SET EXERCISE = From the data that follows, copy every line holding the string "exposures".

● ● ● ● ●

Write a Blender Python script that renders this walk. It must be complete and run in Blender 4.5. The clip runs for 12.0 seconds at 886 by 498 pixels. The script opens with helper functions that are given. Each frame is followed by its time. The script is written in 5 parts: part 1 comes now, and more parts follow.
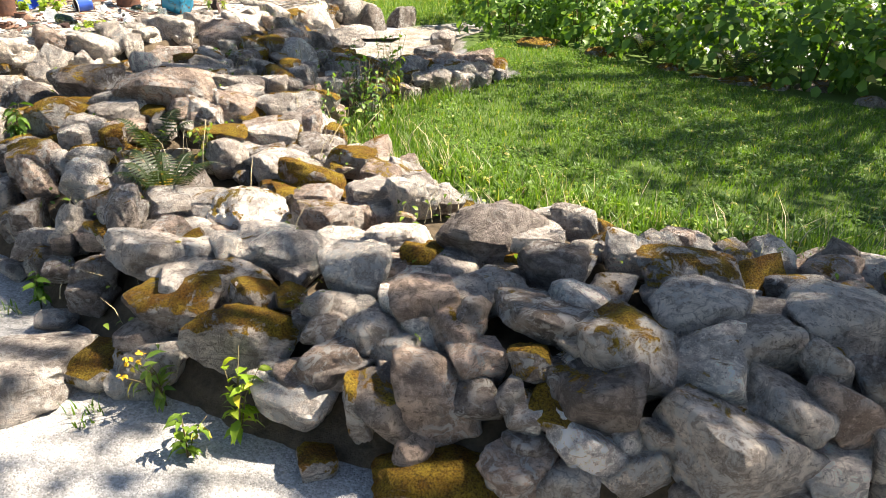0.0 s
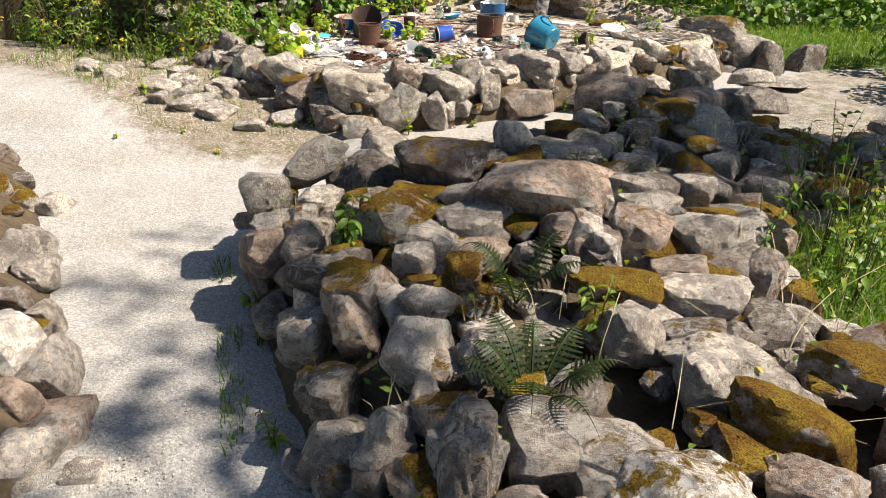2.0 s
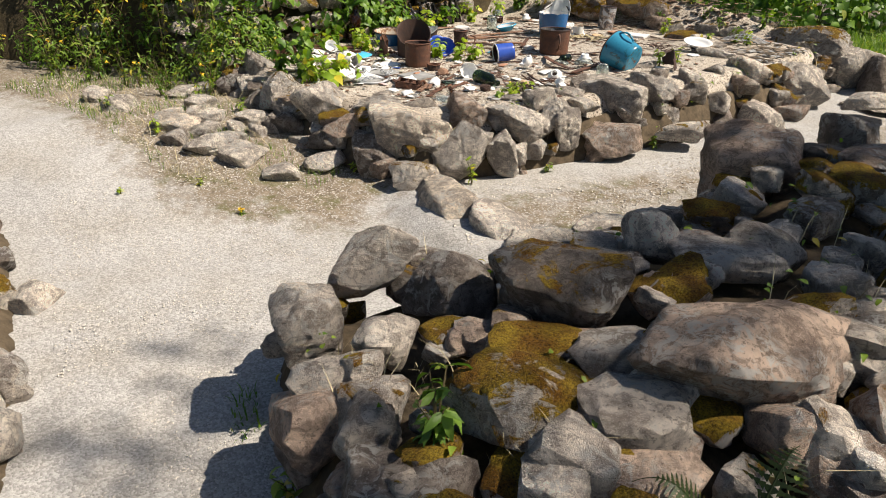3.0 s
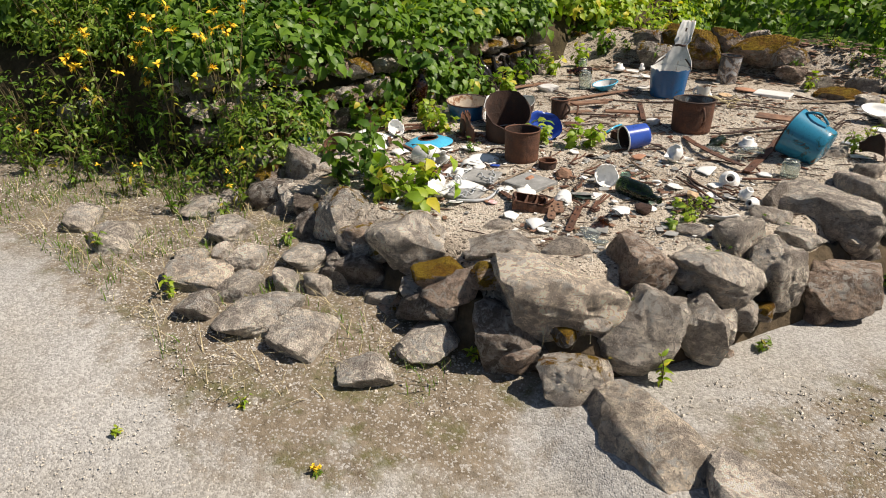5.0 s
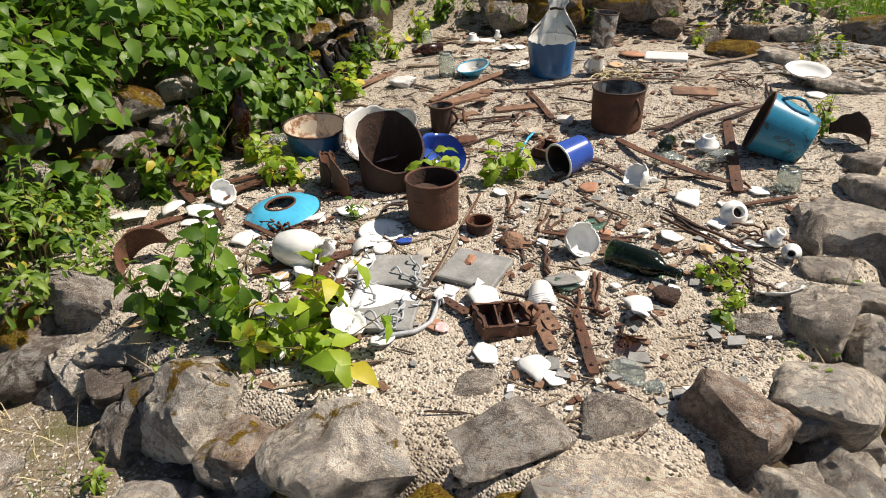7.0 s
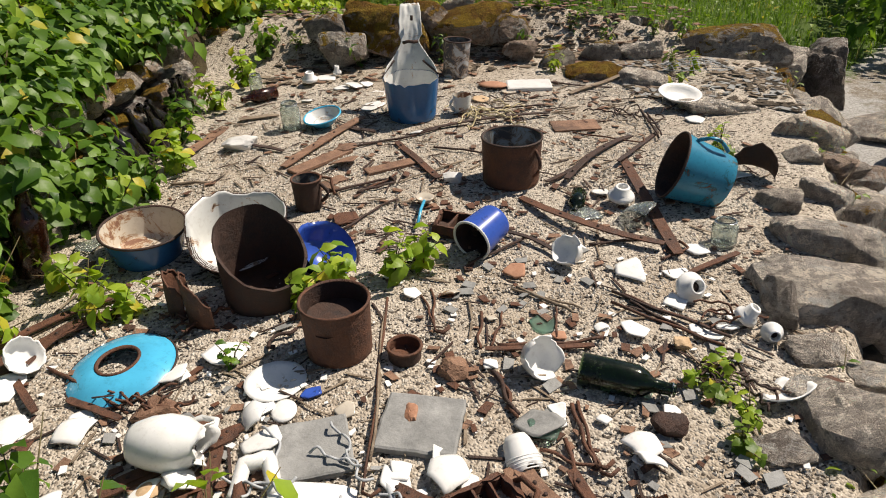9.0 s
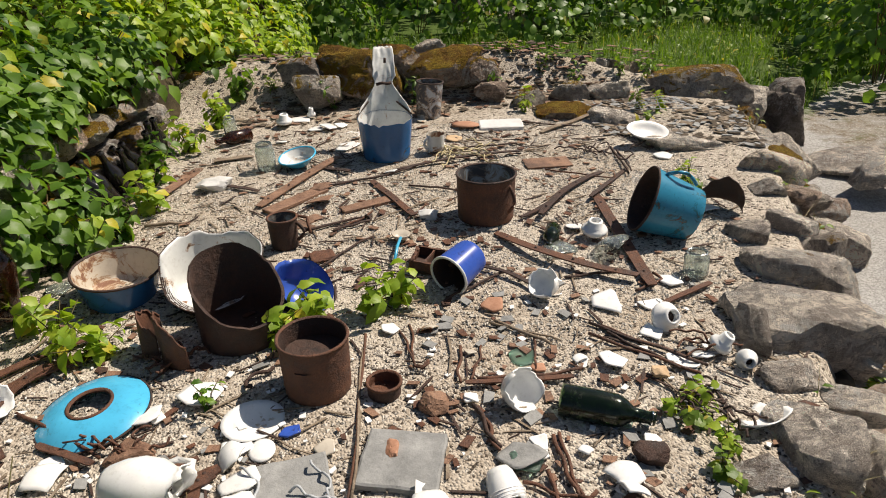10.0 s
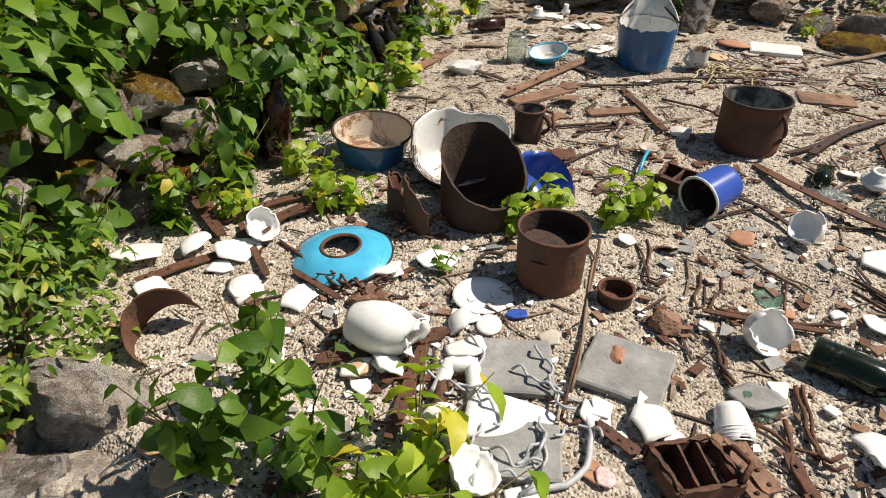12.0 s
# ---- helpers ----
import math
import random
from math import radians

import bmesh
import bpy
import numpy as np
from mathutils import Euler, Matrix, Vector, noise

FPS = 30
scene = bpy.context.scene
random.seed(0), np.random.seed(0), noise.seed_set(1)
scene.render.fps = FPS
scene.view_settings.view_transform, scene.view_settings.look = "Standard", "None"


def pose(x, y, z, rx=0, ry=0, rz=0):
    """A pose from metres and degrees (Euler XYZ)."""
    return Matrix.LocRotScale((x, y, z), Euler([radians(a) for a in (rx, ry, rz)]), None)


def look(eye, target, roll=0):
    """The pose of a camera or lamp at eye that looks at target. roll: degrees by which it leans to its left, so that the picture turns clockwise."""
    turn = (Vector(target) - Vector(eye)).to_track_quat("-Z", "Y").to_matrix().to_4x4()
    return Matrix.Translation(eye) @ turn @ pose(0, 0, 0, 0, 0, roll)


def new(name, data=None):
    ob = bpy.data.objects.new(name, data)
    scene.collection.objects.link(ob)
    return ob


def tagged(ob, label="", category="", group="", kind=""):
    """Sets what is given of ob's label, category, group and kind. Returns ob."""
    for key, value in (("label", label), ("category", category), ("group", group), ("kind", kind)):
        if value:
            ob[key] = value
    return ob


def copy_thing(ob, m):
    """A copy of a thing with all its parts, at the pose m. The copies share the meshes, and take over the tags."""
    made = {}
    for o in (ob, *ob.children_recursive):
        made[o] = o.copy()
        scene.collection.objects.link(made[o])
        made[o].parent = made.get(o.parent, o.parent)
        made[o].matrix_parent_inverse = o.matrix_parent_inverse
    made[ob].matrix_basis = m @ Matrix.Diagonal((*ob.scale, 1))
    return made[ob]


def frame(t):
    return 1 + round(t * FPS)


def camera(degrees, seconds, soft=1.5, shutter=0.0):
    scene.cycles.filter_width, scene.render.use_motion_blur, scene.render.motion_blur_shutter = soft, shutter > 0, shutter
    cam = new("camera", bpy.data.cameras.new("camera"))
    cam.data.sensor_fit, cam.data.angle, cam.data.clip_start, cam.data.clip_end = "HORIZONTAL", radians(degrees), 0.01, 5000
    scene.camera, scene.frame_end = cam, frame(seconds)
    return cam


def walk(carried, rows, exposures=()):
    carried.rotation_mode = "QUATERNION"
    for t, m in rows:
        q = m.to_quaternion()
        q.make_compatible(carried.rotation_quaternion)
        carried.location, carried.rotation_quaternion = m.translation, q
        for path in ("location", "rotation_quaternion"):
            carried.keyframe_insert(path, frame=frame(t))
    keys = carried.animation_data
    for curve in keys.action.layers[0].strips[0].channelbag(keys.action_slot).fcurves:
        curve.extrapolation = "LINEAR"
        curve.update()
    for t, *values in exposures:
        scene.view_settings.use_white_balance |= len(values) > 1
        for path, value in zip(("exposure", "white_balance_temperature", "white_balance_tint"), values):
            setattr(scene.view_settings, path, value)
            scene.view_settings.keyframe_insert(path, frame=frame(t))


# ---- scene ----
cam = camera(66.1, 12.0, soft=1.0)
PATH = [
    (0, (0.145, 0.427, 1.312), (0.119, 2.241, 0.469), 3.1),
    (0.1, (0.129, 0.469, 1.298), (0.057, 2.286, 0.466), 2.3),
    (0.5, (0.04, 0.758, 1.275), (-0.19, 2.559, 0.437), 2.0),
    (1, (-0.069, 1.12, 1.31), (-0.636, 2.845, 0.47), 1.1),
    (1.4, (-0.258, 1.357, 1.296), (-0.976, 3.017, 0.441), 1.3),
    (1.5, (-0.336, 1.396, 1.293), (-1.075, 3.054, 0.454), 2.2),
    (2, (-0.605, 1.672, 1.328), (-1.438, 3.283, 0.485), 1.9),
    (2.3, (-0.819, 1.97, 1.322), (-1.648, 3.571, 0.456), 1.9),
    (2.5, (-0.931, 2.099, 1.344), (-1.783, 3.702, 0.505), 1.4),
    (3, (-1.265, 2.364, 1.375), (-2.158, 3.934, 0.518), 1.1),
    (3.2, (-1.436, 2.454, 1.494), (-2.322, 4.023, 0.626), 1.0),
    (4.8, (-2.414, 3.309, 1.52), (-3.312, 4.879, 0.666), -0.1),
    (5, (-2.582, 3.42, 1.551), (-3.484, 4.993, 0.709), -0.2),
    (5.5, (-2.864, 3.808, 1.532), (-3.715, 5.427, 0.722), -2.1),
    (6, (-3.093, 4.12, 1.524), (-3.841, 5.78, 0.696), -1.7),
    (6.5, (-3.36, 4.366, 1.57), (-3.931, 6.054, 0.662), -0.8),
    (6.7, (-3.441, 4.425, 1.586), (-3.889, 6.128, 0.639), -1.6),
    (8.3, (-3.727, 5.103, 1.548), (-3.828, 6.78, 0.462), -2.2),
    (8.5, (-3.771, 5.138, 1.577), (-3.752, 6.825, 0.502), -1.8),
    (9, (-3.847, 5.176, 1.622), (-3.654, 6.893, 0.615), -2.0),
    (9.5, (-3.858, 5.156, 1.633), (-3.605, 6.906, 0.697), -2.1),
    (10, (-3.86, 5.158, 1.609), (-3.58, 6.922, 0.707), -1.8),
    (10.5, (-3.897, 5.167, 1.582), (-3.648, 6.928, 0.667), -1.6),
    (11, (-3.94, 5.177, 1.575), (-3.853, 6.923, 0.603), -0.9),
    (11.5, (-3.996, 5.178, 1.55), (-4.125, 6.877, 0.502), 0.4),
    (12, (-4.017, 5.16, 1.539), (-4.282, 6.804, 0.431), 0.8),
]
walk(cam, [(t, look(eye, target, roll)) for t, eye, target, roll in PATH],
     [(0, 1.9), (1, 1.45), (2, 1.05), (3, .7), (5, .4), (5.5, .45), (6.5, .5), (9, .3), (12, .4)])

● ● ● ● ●

FINISHED EXERCISE =
def walk(carried, rows, exposures=()):
    for t, *values in exposures:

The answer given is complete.